In a battle against rising pollution, govt's vehicle scrapping policy looks laborious


It is heartening to know that the government has finally come up with a proposal to scrap vehicles registered before 2005. This has been a consistent demand of the automobile industry and also makes sense in India's battle against rising pollution.

What does not quite click in the proposal though is the idea that multiple agencies will be involved to achieve this ambitious plan. Unlike similar schemes in some other countries like the US and UK, the government itself has not proposed to buy out old vehicles and scrap these while providing cash incentives to vehicle owners.



Lack of cash incentives could become a sore point in successful implementation of this scheme. Besides, will commercial vehicle owners find it lucrative enough - given that government's own data show that while MHCVs (trucks and buses) are just 2.5% of total fleet, they contribute to almost 60% of pollution?

According to the proposal put up for public consultations by the Ministry of Road Transport and Highways, there is laborious, three-part process to be followed. Called Voluntary Vehicle Fleet Modernization Plan (V-VMP) for vehicles bought on or before 31st March 2005, the ministry estimates total potential vehicles to be replaced with this definition to be 28 million. It wants the replacement vehicle to be BS IV compliant, a standard which will be applicable from March next year. So anyway the proposal cannot be implemented before next fiscal.
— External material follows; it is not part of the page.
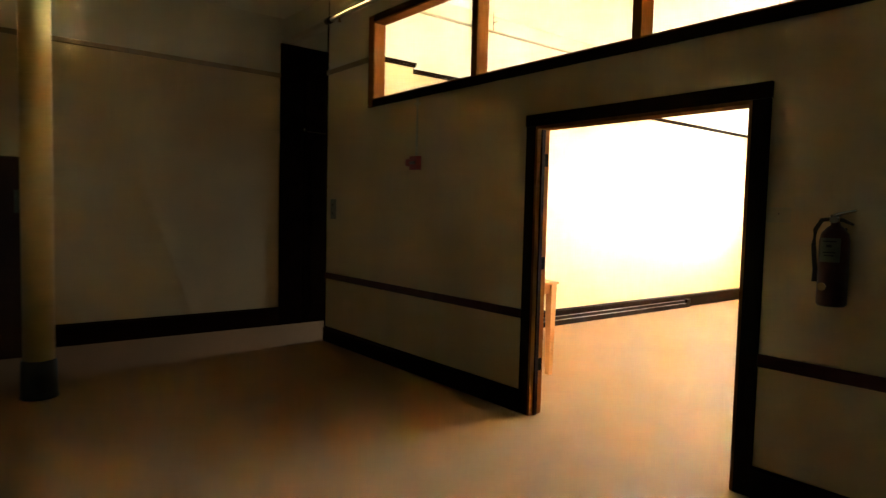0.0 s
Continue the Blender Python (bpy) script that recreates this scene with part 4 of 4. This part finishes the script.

The proposal says vehicle owners shredding their old vehicle will get monetary incentives thus:

1) scrap value from old vehicle
2) automobile manufacturers' special discount and
3) partial excise duty exemption.

At least from the proposal it seems that at no stage does the vehicle owner get a direct cash incentive. And unlike the 'cash for clunkers' scheme which the US implemented successfully in 2009, the government is not directly buying and scrapping old vehicles. Instead, there is a multi-layered process involved with different agencies such as newly envisaged scrappage centres, dealerships etc, besides requiring unprecedented coordination between various agencies involved, this scheme in its present form does not appear to be time bound.

Cash for clunkers has been implemented across the globe in countries like the UK, US, Germany, France and Spain, for limited periods during the global recession of 2009, in a bid to drive sales in the domestic auto industry. The government buys up some of the oldest, most polluting vehicles and scraps them. If done successfully, it holds the promise of stimulating the economy, improving the environment and reducing gas consumption besides improving road safety.

In the US, cash for clunkers was introduced during the recession and was an attempt to stoke growth within the economy. the scheme was tailor made in such a way that it also incentivised the US consumer to shift away from gas guzzlers.

Under the UK car scrappage scheme, a £2,000 incentive was paid to motorists who scrap cars registered before 31 August 1999 to buy a new car. The government contributed £1,000 and the remaining amount came from the dealers and manufacturers.

China substituted an estimated 2.7 million high polluters from the national car fleet by offering rebates of $450 to $900 from June 2009 to May 2010 while Indonesia launched a scrappage scheme in 2009 paying owners of vehicles at least 10 years old MR5,000 ($1,354) was shared equally by the government and auto makers.

According to the government's estimate, India has more than 180 million registered vehicles today - a surge of more than 8 times over last 25 years. The ministry's proposal says it expects customers to receive three benefits amounting to 8-12% of total vehicle cost.

Anyway, the proposal falls short of automobile industry's expectations for sure. As per this story in Mint newspaper,  a presentation by the Society of Indian Automobile Manufacturers some three years back had proposed that customers receive concessions of up to Rs.1 lakh in taxes if they sell vehicles older than 15 years. The first stage of the scheme, the presentation said, should cover India’s eight largest cities, and could see as many as 8.9 million passenger vehicles and 1.47 million commercial vehicles being scrapped. The industry’s pitch to the government at that time was that: doing this will generate Rs.31,332 crore of revenue for the government through taxes in these eight cities alone.

What India's automobile industry needs is a single window vehicle replacement programme with tangible benefits for owners of old vehicles.